There are multiples issues with the analysis provided here. For example :

The impacts on mortality (fatalities) and morbidity (injuries) are treated equally. Depending on the context for this analysis, we could have analyzed the impact on either mortality OR mordity. We could also “weigth” the mortality/morbidity figures depending on the problem we want to adress. For complex population health impact, additional information are mandatory (i.e. using disability scale to evaluate the level of injuries, etc.). The same gloabl remark could be applied to properties and crops damages in the economic consequences analysis.

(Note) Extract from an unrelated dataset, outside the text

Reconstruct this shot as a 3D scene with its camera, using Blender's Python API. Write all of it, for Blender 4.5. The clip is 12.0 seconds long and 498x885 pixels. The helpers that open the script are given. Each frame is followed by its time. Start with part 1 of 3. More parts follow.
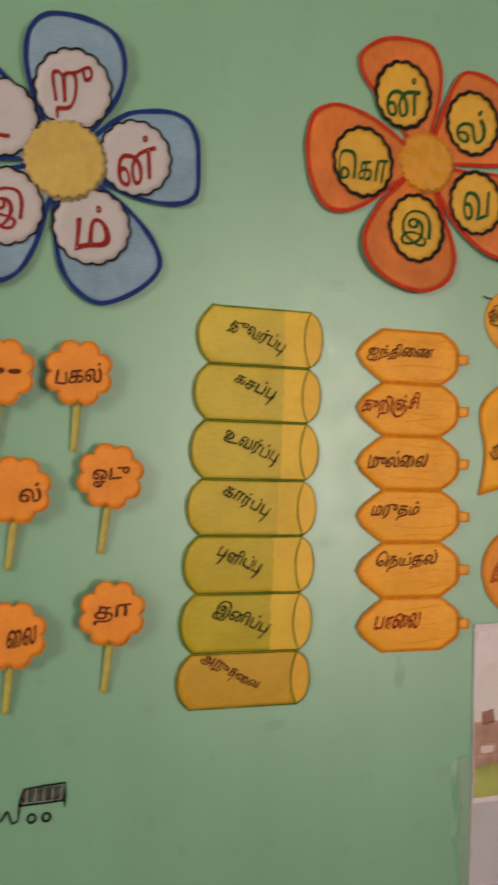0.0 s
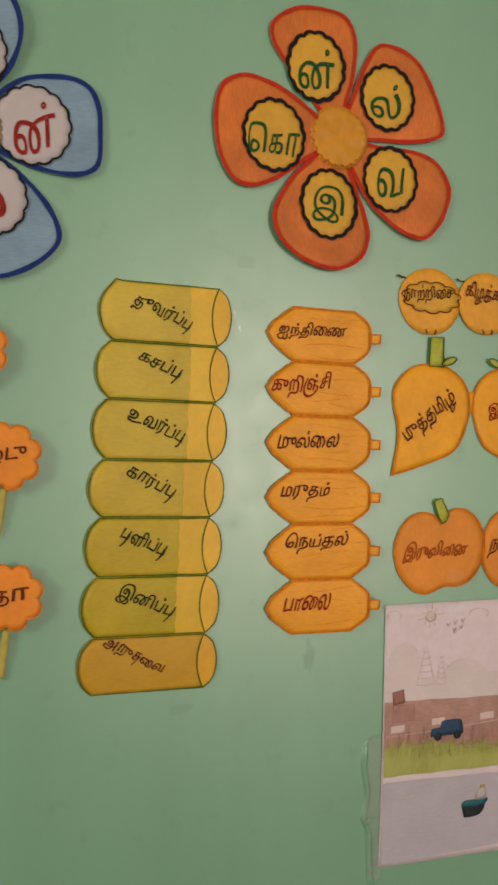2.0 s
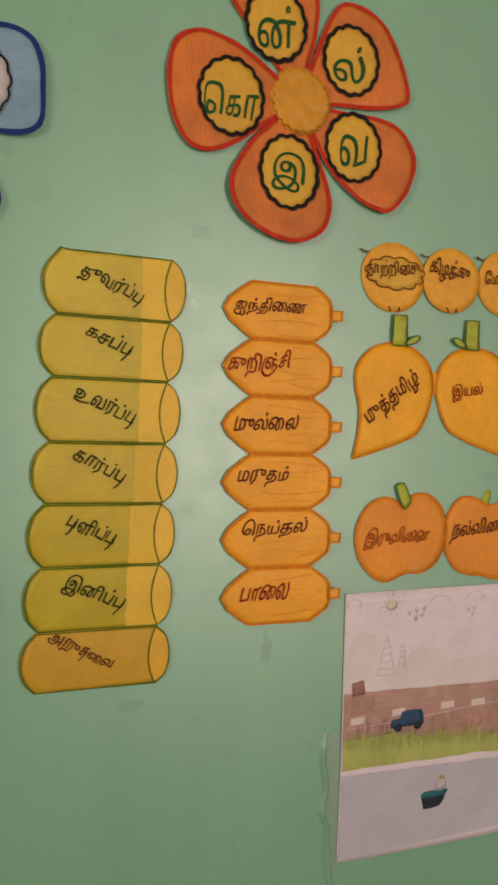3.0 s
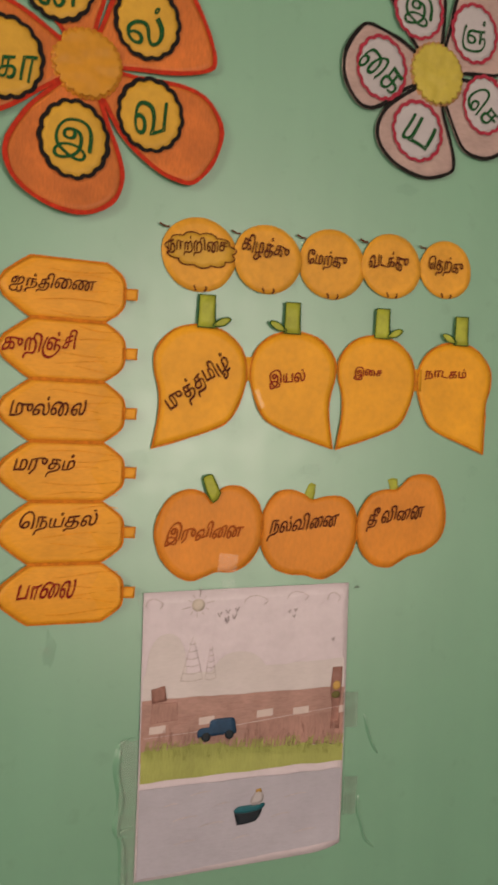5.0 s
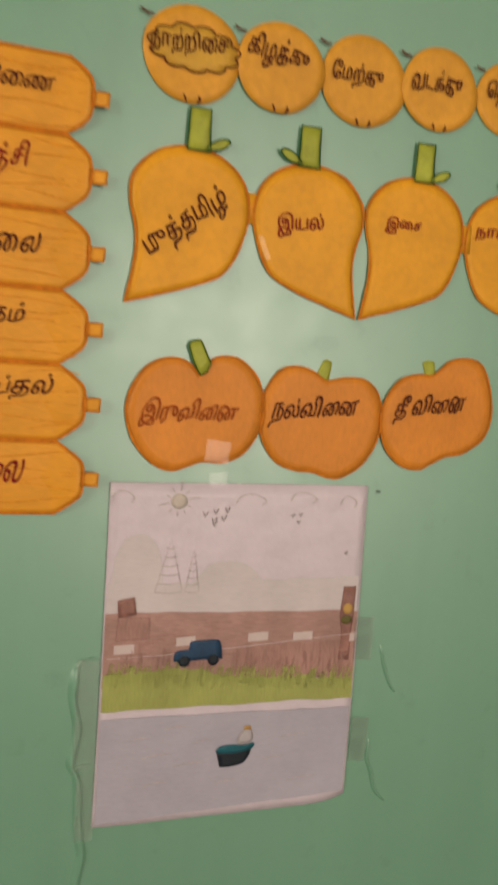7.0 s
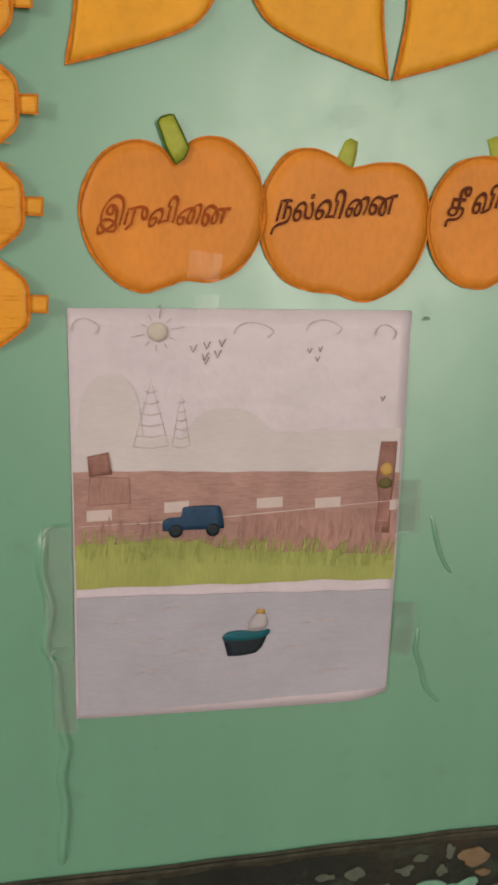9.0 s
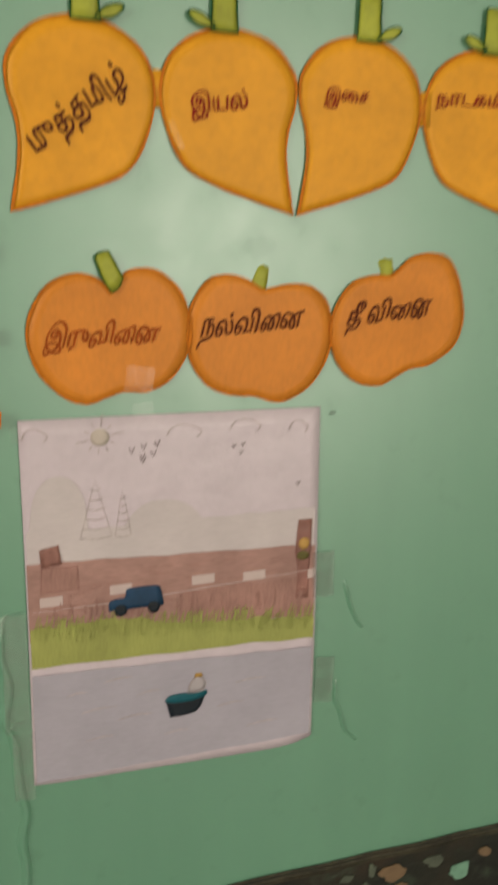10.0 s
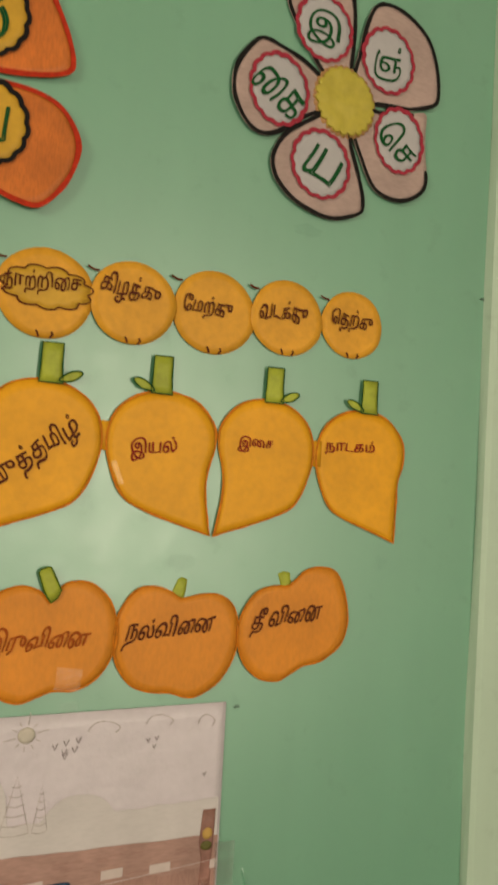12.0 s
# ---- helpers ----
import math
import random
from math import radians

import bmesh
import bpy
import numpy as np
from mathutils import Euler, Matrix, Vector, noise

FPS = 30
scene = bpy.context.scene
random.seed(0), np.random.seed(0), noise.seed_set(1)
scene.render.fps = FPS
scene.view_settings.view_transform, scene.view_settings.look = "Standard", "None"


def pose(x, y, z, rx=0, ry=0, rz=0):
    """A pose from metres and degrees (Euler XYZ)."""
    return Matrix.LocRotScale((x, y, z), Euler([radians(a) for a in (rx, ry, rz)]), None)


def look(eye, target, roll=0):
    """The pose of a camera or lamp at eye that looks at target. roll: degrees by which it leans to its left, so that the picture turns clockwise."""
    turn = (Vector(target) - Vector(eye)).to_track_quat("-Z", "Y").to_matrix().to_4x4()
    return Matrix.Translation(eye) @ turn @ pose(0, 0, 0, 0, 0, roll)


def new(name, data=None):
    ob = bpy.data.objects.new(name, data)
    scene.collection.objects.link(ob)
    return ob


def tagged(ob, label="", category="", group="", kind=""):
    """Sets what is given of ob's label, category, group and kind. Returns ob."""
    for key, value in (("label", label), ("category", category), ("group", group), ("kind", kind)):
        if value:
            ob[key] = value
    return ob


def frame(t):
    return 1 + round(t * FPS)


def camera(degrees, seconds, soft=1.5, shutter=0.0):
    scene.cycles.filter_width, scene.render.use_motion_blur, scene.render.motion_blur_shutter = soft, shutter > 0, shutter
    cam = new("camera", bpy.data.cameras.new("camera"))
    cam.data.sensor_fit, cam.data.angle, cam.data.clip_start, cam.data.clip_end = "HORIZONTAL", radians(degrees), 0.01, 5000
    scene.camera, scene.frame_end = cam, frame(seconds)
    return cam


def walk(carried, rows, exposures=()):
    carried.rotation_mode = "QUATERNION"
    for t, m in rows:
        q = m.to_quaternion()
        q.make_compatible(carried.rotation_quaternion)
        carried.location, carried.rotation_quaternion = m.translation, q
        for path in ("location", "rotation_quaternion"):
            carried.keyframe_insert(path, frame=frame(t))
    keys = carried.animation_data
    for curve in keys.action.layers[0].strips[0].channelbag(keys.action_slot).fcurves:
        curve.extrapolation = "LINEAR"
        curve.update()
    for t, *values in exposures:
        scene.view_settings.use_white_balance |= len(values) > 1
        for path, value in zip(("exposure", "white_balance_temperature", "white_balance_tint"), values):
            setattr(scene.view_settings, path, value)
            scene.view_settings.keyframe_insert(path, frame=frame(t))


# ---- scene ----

The impact on population health and economic consequences are calculated here for all the study period (from 1950 to 2011). Depending on the problem we want to adress with our analysis, other time period may be considered. To adress possible climate variations and changes, we may have used only the data of the last 5 or 10 years to identify the most actual types of harmful weather events
There are numerous ways to clean the EVTYPE variable. One could have used some clever regular expression to match existing labels with permitted one. This was tried, but with a very limited succes, hence the manual matching. Regarding the manual matching, it is probably critically flawed as is (NB : english is not my mother tongue, and I do not work in the weather field !). In real settings, a field expert should have been associated to this analysis, especially for validating the matching.